— Work to be completed —
Print the lines of the listing below verbatim from its first line through the line bearing "ob.scale = (s * w, s * w, s)". Any pictures are to be omitted.

— Data for processing —
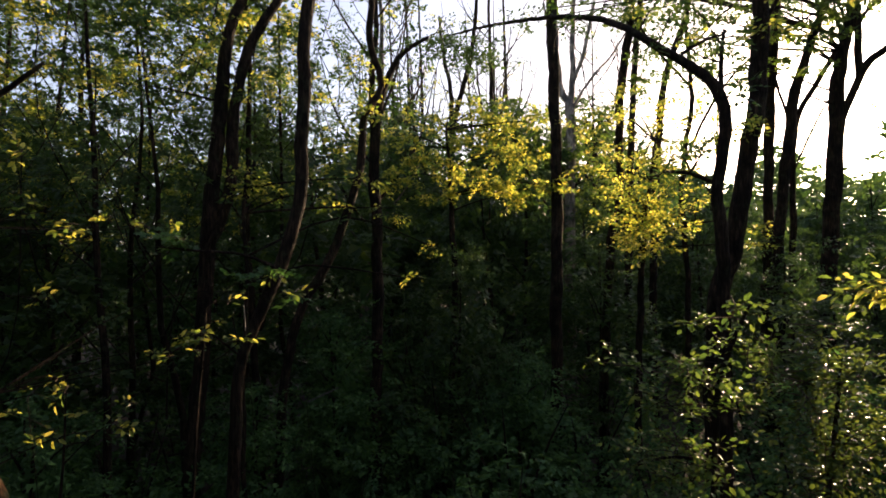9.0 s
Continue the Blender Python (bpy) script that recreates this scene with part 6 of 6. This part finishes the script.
def set_out(kinds, spots, seed):
    """Spots (azimuth to the left in degrees, distance, height factor); the first uses of the kinds are the originals."""
    rng = np.random.default_rng(seed)
    for i, (az, d, s) in enumerate(spots):
        ob = kinds[i % len(kinds)]
        a = radians(az)
        m = pose(HUB[0] - math.sin(a) * d, HUB[1] + math.cos(a) * d, -0.05, 0, 0, rng.uniform(0, 360))
        if i < len(kinds):
            ob.scale = (1, 1, 1)
            ob.matrix_basis = m
        else:
            ob = copy_thing(ob, m)
        w = rng.uniform(0.85, 1.15)
        ob.scale = (s * w, s * w, s)


def ring(az0, az1, d0, d1, gap, height, seed, skip=()):
    """Jittered spots in a sector; height(az, d, rng) gives the factor, None leaves the spot out."""
    rng = np.random.default_rng(seed)
    out = []
    d = d0
    while d < d1:
        step = gap * (0.75 + 0.5 * d / d1)
        n = max(1, int(radians(az1 - az0) * d / step))
        for k in range(n):
            az = az0 + (az1 - az0) * (k + rng.uniform(0.1, 0.9)) / n
            dd = d + rng.uniform(-0.45, 0.45) * step
            s = height(az, dd, rng)
            if s:
                out.append((az, dd, s))
        d += step
    return out


shrubs_fine = [make_shrub(200 + i, 3.0, 1.5, 190, [OVATE_BARE, SMALL_BARE][i % 2], LEAF_SHRUB, "dense dark green shrub on the forest floor") for i in range(4)]
shrubs = [make_shrub(210 + i, 3.2, 1.7, 150, SHRUB, LEAF_SHRUB, "broad dark green shrub on the forest floor") for i in range(4)]
bush_near = [make_bush_tree(220 + i, 6.0, 1.7, 215, SHRUB, LEAF_SHRUB, "leafy understorey tree in deep shade", 0.25, 0.5) for i in range(5)]
bush_mid = [make_bush_tree(240 + i, 9.0, 2.6, 360, WIDE, LEAF_CANOPY, "full green understorey tree", 0.12) for i in range(4)]
bush_far = [make_bush_tree(250 + i, 9.0, 2.9, 110, BROAD, LEAF_CANOPY, "full green tree in the depth of the wood", 0.08) for i in range(4)]
tall = [make_tall(260 + i, 19.0, 260, LEAF_CANOPY, BARK_SHADED if i % 3 else BARK, "tall slim forest tree with an open crown", 0.34) for i in range(5)]
lacy = [make_tall(280 + i, 15.0, 640, LEAF_CANOPY, BARK_SHADED, "leafy forest tree with a lacy crown", 0.3, 1.3, TUFT, 0.075, 1.0) for i in range(4)]


def shrub_height(az, d, rng):
    if d < 3.6 or (58 < az < 84 and d < 7.2):
        return None
    return rng.uniform(0.8, 1.25)


def skyline(az):
    """Height of the leafy skyline above the horizon, in degrees, by azimuth."""
    return float(np.interp(az, [-180, -75, -60, -45, -36, -29, -25, -20, -10, 0, 12, 25, 34, 42, 50, 58, 66, 72, 80, 86, 100, 120, 150, 180],
                           [20, 17, 11, 6, 5, 7, 9, 15, 15.5, 13.5, 13.5, 16.5, 16.5, 9, 7.6, 7.4, 8.2, 12.5, 16.5, 18, 17.5, 15.5, 14, 20]))


def bush_height(az, d, rng):
    top = 5.95 + d * math.tan(radians(skyline(az) * rng.uniform(0.7, 1.05)))
    return top / 9.0


def near_height(az, d, rng):
    if 64 < az < 83 and d < 9.5 or 83 <= az < 106 and d < 8.8:
        return None
    top = 5.9 + d * math.tan(radians(rng.uniform(-16, -7) if 44 < az < 76 else rng.uniform(-14, -2)))
    return top / 6.0


def tall_height(az, d, rng):
    if -56 < az < 101:
        return None
    return rng.uniform(0.8, 1.15)


def make_sky_blocker(seed):
    """A big dense tree, added unseen behind the viewer to block skylight."""
    rng = np.random.default_rng(seed)
    e = tree_empty("forest_tree", (0, 0, 0), "unseen dense tree added behind to block skylight", "tree", "forest trees")
    stem_part("trunk", [(0, 0, -0.15, 0.4), (0, 0, 0.4, 0.28), (0.1, 0.1, 6, 0.2), (0.2, 0, 14, 0.05)], BARK_SHADED, e, 8, 0.8, 0.1, seed)
    b = ball(rng, 150, 0.2)
    spots = b * np.array([3.4, 3.4, 6.8]) + np.array([0, 0, 8.2])
    leaves_part(foliage(WOODS, spots, rng.uniform(0, 6.28, 150), rng.normal(0, 0.3, 150), rng.uniform(0.8, 1.1, 150), rng), LEAF_CANOPY, e)
    return e


def far_woods():
    """The wood beyond: one mass of leaves too far off to tell apart, closing the view all round."""
    rng = np.random.default_rng(77)
    n = 7600
    az = np.concatenate([rng.uniform(0, 360, n - 1800), rng.uniform(34, 86, 1800)])
    d = rng.uniform(36, 62, n)
    line = np.array([min(skyline((a + 180) % 360 - 180), 16) * 0.8 for a in az])
    line = np.where((az > 36) & (az < 84), np.maximum(line, 9.3), line)
    top = 5.95 + d * np.tan(np.radians(line))
    z = top * rng.uniform(0.02, 1, n) * (0.85 + 0.15 * np.sin(az * 0.9) * np.sin(az * 0.37 + 1))
    a = np.radians(az)
    spots = np.stack([HUB[0] - np.sin(a) * d, HUB[1] + np.cos(a) * d, z], -1)
    size = rng.uniform(0.8, 1.3, n)
    m = 1700
    a2 = rng.uniform(0, 6.28, m)
    d2 = rng.uniform(60, 78, m)
    low = np.array([min(skyline((a + 180) % 360 - 180), 14) * 0.62 for a in np.degrees(a2)])
    z2 = (5.95 + d2 * np.tan(np.radians(np.maximum(low, 3)))) * rng.uniform(0.02, 1, m)
    spots = np.vstack([spots, np.stack([HUB[0] - np.sin(a2) * d2, HUB[1] + np.cos(a2) * d2, z2], -1)])
    size = np.concatenate([size, rng.uniform(2.0, 2.8, m)])
    n += m
    v, q, mi = foliage(WOODS, spots, rng.uniform(0, 6.28, n), rng.normal(0.1, 0.3, n), size, rng)
    tagged(new("far_woods", mesh_of("far_woods", v, q, None, [LEAF_CANOPY], mi)), "distant green wood closing the view", "woods", kind="stuff")


set_out(shrubs_fine, ring(-75, 165, 4.6, 7.5, 1.9, shrub_height, 1), 1)
set_out(shrubs, ring(-75, 165, 7.8, 15, 2.5, shrub_height, 11) + [(46, 9, 1.2), (48, 12.5, 1.3), (45, 16, 1.3), (50, 16.5, 1.3), (42, 13, 1.2), (94, 12, 1.3), (96, 15, 1.4), (92.5, 17, 1.45), (98, 18, 1.5), (90, 15, 1.35), (95, 20, 1.5), (87, 16, 1.3)] + ring(92, 132, 8.6, 15, 3.1, shrub_height, 12), 11)
set_out(bush_near, open_spots(ring(-70, 160, 7.5, 13.5, 2.7, near_height, 2), 1.5, 6.3) + [(-12.5, 6.5, 0.96), (-7, 8.2, 0.97), (-16, 8.6, 0.98)], 2)
set_out(bush_mid, open_spots(ring(-70, 165, 14.0, 21, 3.6, bush_height, 3), 2.0, 9.3) + [(-13, 18.5, 1.22), (-17, 20, 1.27), (-20.5, 19, 1.12), (-9.5, 20, 1.2)], 3)
# like bush_mid, but the lighter olive leaf colour imitates light from behind
bush_sunny = [make_bush_tree(244 + i, 9.0, 2.6, 400, WIDE, LEAF_OLIVE, "full understorey tree with leaves lightened as if backlit", 0.12, 0.74, WIDE) for i in range(2)]
set_out(bush_sunny, [(21, 12.5, 1.06), (26, 14.5, 1.1), (21, 17.5, 1.12), (25.5, 18.5, 1.2), (30, 17.5, 1.15), (34, 20, 1.15), (17, 19, 1.05)], 13)
set_out(bush_far, open_spots(ring(-75, 170, 21.5, 35, 5.7, bush_height, 6) + ring(62, 104, 22, 31, 4.6, bush_height, 14), 1.8, 9.3), 6)
set_out(tall, open_spots(ring(-70, 165, 18, 42, 9.5, tall_height, 4), 0.6, 20), 4)
# trees out of view, added to darken what faces the viewer
set_out([make_sky_blocker(300), make_sky_blocker(301)], ring(174, 281, 12, 28, 5.2, lambda a, d, r: r.uniform(0.85, 1.25), 5), 5)
airy = [make_tall(340 + i, 9.0, 150, LEAF_CANOPY, BARK_SHADED, "thin understorey tree with airy sprays of leaves", 0.3, 1.5, OVATE_BARE, 0.055) for i in range(3)]
set_out(airy, open_spots(ring(84, 152, 6.8, 11, 2.9, lambda a, d, r: r.uniform(0.8, 1.15), 41), 0.7, 14), 41)
twiggy = [make_twiggy(320 + i, 17.0, LEAF_SUNLIT) for i in range(3)]
set_out(twiggy, open_spots(ring(44, 102, 17, 36, 3.8, lambda a, d, r: None if 53.2 < a < 56.6 else r.uniform(0.8, 1.15), 31), 0.3, 20), 31)
set_out(lacy, open_spots(ring(-62, -21, 14.5, 27, 4.1, lambda a, d, r: r.uniform(0.85, 1.25), 21)
                         + ring(101, 160, 12, 25, 4.4, lambda a, d, r: r.uniform(0.9, 1.3), 22), 0.8, 16), 21)
canopy = [make_tall(360 + i, 12.5, 440, [LEAF_CANOPY, LEAF_SUNLIT][i % 2], BARK_SHADED, "slim tree with a dense leafy top", 0.44, 1.7, TUFT, 0.06, 1.0) for i in range(4)]
set_out(canopy, open_spots(ring(101, 158, 8.6, 14.5, 2.6, lambda a, d, r: r.uniform(0.85, 1.12), 51), 1.3, 13), 51)
# lighter leaf colours on some crowns imitate sun on them
leafy = [make_tall(370 + i, 12.5, 330, [LEAF_OLIVE, LEAF_CANOPY, LEAF_LIT][i % 3], BARK_SHADED, "slim tree with a full crown of fine leaves", 0.44, 1.7, TUFT, 0.05, 1.0) for i in range(3)]
set_out(leafy, open_spots(ring(-56, -24, 14.5, 22, 4.4, lambda a, d, r: r.uniform(0.92, 1.2), 55), 0.8, 13), 55)
# shrubs added with paler leaves to imitate the veil of glare here
pale_shrubs = [make_shrub(230 + i, 3.0, 1.4, 170, SMALL_BARE, LEAF_PALE, "small-leaved grey-green shrub, paled for the sun's glare") for i in range(2)]
set_out(pale_shrubs, ring(12, 50, 4.4, 7.6, 1.9, lambda a, d, r: r.uniform(0.9, 1.3), 52), 52)
far_woods()
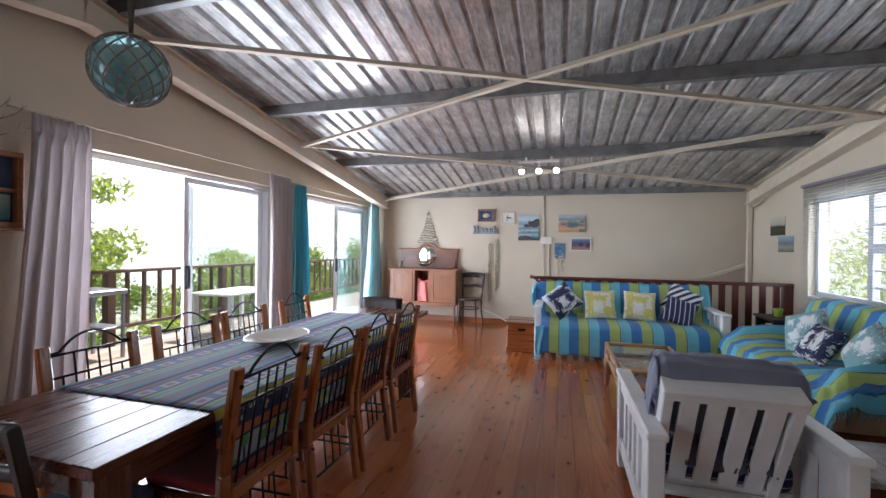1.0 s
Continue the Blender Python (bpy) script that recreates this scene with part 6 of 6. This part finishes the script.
LEAF = leaf_mat("coastal_leaf", (0.035, 0.075, 0.02), (0.13, 0.19, 0.05))
LEAF2 = leaf_mat("yellow_green_leaf", (0.08, 0.13, 0.03), (0.25, 0.31, 0.09))
# Leaf colour lifted well above natural to imitate the glare outside the window.
LEAF3 = leaf_mat("glare_paled_leaf", (0.20, 0.23, 0.14), (0.42, 0.45, 0.30))
BARK = paint("grey_bark", (0.17, 0.145, 0.115), 0.9, 0.25, 9, 0.6, 30)
DECK_WOOD = wood("weathered_deck", (0.22, 0.17, 0.13), (0.34, 0.28, 0.22), (0.44, 0.38, 0.31), "y", 0.7)
DECK_RAIL = wood("brown_deck_rail", (0.06, 0.030, 0.018), (0.12, 0.062, 0.038), (0.17, 0.095, 0.06), "z", 0.6)


def ground_mat():
    """Scrub near the house, colour paled far off to imitate hazy distance and sea."""
    k = Nodes("coastal_ground", 0.9)
    v = k.coords("Object")
    n = k.noise(v, 0.5, 6)
    scrub = k.ramp(n, [(0.3, (0.09, 0.11, 0.04)), (0.7, (0.22, 0.22, 0.11))])
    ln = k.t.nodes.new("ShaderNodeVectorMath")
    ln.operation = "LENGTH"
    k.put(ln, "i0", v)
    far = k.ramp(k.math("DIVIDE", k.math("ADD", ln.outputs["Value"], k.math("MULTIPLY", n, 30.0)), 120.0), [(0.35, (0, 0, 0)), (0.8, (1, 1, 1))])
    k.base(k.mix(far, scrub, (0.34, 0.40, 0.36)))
    k.bump(n, 0.6, 0.05)
    return k.m


GROUND = ground_mat()

bm = bmesh.new()
def ground_fn(u, v):
    r = 0.5 * (4000.0 ** u)
    a = 2 * math.pi * v
    x, y = -2 + r * math.cos(a), 4 + r * math.sin(a)
    return (x, y, -3.0 - 0.25 * math.log(1 + r / 8) * 3 + 0.3 * noise.noise((x * 0.05, y * 0.05, 0)) * min(1, r / 20))
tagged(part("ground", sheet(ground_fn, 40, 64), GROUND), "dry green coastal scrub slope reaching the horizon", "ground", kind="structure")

def horizon_glow():
    """Self-lit white that stands in for the blown-out sky low over the horizon."""
    k = Nodes("horizon_glow_white", 1.0)
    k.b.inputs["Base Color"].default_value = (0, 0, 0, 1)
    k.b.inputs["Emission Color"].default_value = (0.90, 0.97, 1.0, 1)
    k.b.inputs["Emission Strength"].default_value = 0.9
    return k.m


# Added glowing cylinder that whitens the dim sky behind the horizon.
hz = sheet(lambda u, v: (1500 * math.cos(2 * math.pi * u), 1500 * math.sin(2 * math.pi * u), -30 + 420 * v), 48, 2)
tagged(part("backdrop", hz, horizon_glow()), "glowing white backdrop in place of bright sky at the horizon", "backdrop", kind="structure")

deck = thing("deck", "weathered timber deck outside the sliding doors", "deck", kind="structure")
DX0, DX1, DY0, DY1 = -6.0, -3.38, -2.5, 13.0
part("joists", one_box(DX0, DX1, DY0, DY1, -0.20, -0.09, 0), DECK_WOOD, deck)
w = 0.145
nb = int((DX1 - DX0) / w)
for i in range(nb):
    part("deck_board", one_box(DX0 + i * w + 0.003, DX0 + (i + 1) * w - 0.003, DY0, DY1, -0.089, -0.062, 0.003), DECK_WOOD, deck)
for x in (DX0 + 0.1, DX1 - 0.2):
    for y in (0.5, 5.0, 9.5, 12.8):
        part("pile", one_box(x - 0.07, x + 0.07, y - 0.07, y + 0.07, -4.2, -0.2, 0.01), DECK_RAIL, deck)

dr = thing("deck_railing", "brown timber deck railing with upright balusters", "railing", kind="structure")
RX = -5.85
part("top_rail", one_box(RX - 0.05, RX + 0.05, DY0, DY1, 0.93, 0.975, 0.006), DECK_RAIL, dr)
part("bottom_rail", one_box(RX - 0.03, RX + 0.03, DY0, DY1, 0.16, 0.21, 0.005), DECK_RAIL, dr)
y, i, bal = DY0 + 0.05, 0, None
while y < DY1:
    if i % 8 == 0:
        part("post", one_box(RX - 0.055, RX + 0.055, y - 0.055, y + 0.055, -0.062, 0.93, 0.006), DECK_RAIL, dr)
    elif bal is None:
        ob = part("baluster", one_box(RX - 0.02, RX + 0.02, -0.024, 0.024, 0.21, 0.93, 0.003), DECK_RAIL, dr)
        bal = ob.data
        ob.location.y = y
    else:
        ob = new("baluster", bal)
        ob.parent = dr
        ob.location = (0, y, 0)
    y += 0.245
    i += 1


def leaves(name, blobs, count, size, material, seed, parent=None, label=""):
    """Many small leaves, strewn over clumps given as (x, y, z, rx, ry, rz)."""
    rng = np.random.default_rng(seed)
    vs, fs = [], []
    wts = np.array([b[3] * b[4] * b[5] for b in blobs]) ** 0.7
    pick = rng.choice(len(blobs), count, p=wts / wts.sum())
    for i in range(count):
        b = blobs[pick[i]]
        d = rng.normal(size=3)
        d /= np.linalg.norm(d)
        c = np.array(b[:3]) + d * np.array(b[3:6]) * rng.uniform(0.35, 1.08)
        a = rng.normal(size=3)
        a /= np.linalg.norm(a)
        q = np.cross(a, rng.normal(size=3))
        q /= np.linalg.norm(q) + 1e-6
        s = size * rng.uniform(0.6, 1.4)
        nrm = np.cross(a, q)
        k = len(vs)
        vs += [tuple(c - a * s), tuple(c + q * s * 0.4 + nrm * s * 0.12), tuple(c + a * s), tuple(c - q * s * 0.4 + nrm * s * 0.12)]
        fs += [(k, k + 1, k + 2), (k, k + 2, k + 3)]
    me = bpy.data.meshes.new(name)
    me.from_pydata(vs, [], fs)
    me.materials.append(material)
    ob = new(name, me)
    if parent:
        ob.parent = parent
    if label:
        ob["label"] = label
    return ob


def tree(label, x, y, z0, h, spread, seed, material, n=5000, size=0.05, lean=(0, 0), cat="tree"):
    t = thing("tree" if cat == "tree" else "bush", label, cat)
    rng = random.Random(seed)
    bm = bmesh.new()
    top = Vector((x + lean[0], y + lean[1], z0 + h * 0.62))
    base = Vector((x, y, z0))
    tube(bm, [base.lerp(top, f) + Vector((0.06 * math.sin(f * 5 + seed), 0.06 * math.cos(f * 4), 0)) for f in (0, .25, .5, .75, 1)], [0.09 * h / 4, 0.075 * h / 4, 0.06 * h / 4, 0.045 * h / 4, 0.03 * h / 4], 8)
    blobs = []
    for i in range(9):
        a, f = rng.uniform(0, 6.28), rng.uniform(0.35, 0.95)
        s = base.lerp(top, f)
        e = s + Vector((math.cos(a) * spread * rng.uniform(.4, 1), math.sin(a) * spread * rng.uniform(.4, 1), h * rng.uniform(0.08, 0.38)))
        tube(bm, [s, s.lerp(e, 0.5) + Vector((0, 0, 0.04 * h)), e], [0.03 * h / 4, 0.02 * h / 4, 0.008 * h / 4], 6)
        for k in range(3):
            blobs.append((e.x + rng.uniform(-.3, .3) * spread, e.y + rng.uniform(-.3, .3) * spread, e.z + rng.uniform(-.2, .15) * spread, spread * rng.uniform(.26, .52), spread * rng.uniform(.26, .52), spread * rng.uniform(.2, .42)))
    part("trunk", bm, BARK, t)
    leaves("crown", blobs, n, size, material, seed, t)
    return t


tree("leafy green coastal tree beside the deck", -6.8, 5.15, -3.6, 6.45, 0.85, 3, LEAF2, 4600, 0.05)
rng = random.Random(40)
for i, (x, y, h) in enumerate(((-7.0, 2.4, 5.3), (-7.1, 7.0, 4.3), (-7.4, 8.6, 4.7), (-7.2, 10.4, 5.1), (-7.6, 12.4, 5.3), (-7.4, 3.9, 4.5), (-8.6, 14.5, 5.6), (-9.5, 11.0, 5.2), (-9.6, 6.6, 5.2), (-9.2, 17.5, 5.6), (-11.5, 9.0, 5.4), (-12.0, 14.0, 5.5), (-10.5, 4.0, 5.2), (-11.5, 20.0, 5.8))):
    tree("dense yellow-green coastal bush below the deck railing", x, y, -3.8, h, 1.25, 50 + i, LEAF2 if i % 2 else LEAF, 5200, 0.06, cat="bush")
for i, (x, y, h, s) in enumerate(((5.4, 6.6, 4.9, 1.2), (6.4, 8.8, 5.2, 1.5), (5.8, 4.6, 4.7, 1.2), (7.6, 6.6, 5.4, 1.6), (7.2, 11.2, 6.0, 1.8), (9.5, 9.0, 6.2, 2.1), (9.0, 13.5, 6.6, 2.2))):
    tree("leafy tree outside the window, its leaf colour paled for glare", x, y, -3.4, h, s, 80 + i, LEAF3, 5200, 0.07)

# things on the deck
STEEL = paint("brushed_steel", (0.30, 0.31, 0.33), 0.42, 0.08, 6, 0.1, 50, 0.8)
gr = thing("barbecue_trolley", "steel barbecue trolley standing on the deck", "barbecue", m=pose(-5.42, 4.75, -0.062))
part("tray", one_box(-0.28, 0.28, -0.36, 0.36, 0.78, 0.84, 0.01), STEEL, gr)
part("shelf", one_box(-0.26, 0.26, -0.34, 0.34, 0.37, 0.39, 0.004), STEEL, gr)
for sx in (-0.25, 0.25):
    for sy in (-0.32, 0.32):
        part("leg", one_box(sx - 0.018, sx + 0.018, sy - 0.018, sy + 0.018, 0, 0.78, 0.003), STEEL, gr)
bm = bmesh.new()
lathe(bm, [(0.0, 0), (0.15, 0), (0.165, 0.02), (0.165, 0.22), (0.12, 0.29), (0.07, 0.31), (0.07, 0.36), (0, 0.36)], 24, (-5.36, 4.62, 0.329))
tagged(part("gas_bottle", bm, paint("orange_enamel", (0.62, 0.13, 0.02), 0.4, 0.1)), "orange gas bottle on the barbecue shelf", "gas bottle")
tb = thing("deck_table", "white garden table standing on the deck", "table", m=pose(-4.95, 6.7, -0.062))
part("tabletop", one_box(-0.38, 0.38, -0.55, 0.55, 0.64, 0.675, 0.01), WHITE_PL, tb)
for sx in (-0.32, 0.32):
    for sy in (-0.47, 0.47):
        part("leg", one_box(sx - 0.03, sx + 0.03, sy - 0.03, sy + 0.03, 0, 0.64, 0.005), WHITE_PL, tb)

lay_boards()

— Written response —
9.0 s
Continue the Blender Python (bpy) script that recreates this scene with part 6 of 6. This part finishes the script.
def set_out(kinds, spots, seed):
    """Spots (azimuth to the left in degrees, distance, height factor); the first uses of the kinds are the originals."""
    rng = np.random.default_rng(seed)
    for i, (az, d, s) in enumerate(spots):
        ob = kinds[i % len(kinds)]
        a = radians(az)
        m = pose(HUB[0] - math.sin(a) * d, HUB[1] + math.cos(a) * d, -0.05, 0, 0, rng.uniform(0, 360))
        if i < len(kinds):
            ob.scale = (1, 1, 1)
            ob.matrix_basis = m
        else:
            ob = copy_thing(ob, m)
        w = rng.uniform(0.85, 1.15)
        ob.scale = (s * w, s * w, s)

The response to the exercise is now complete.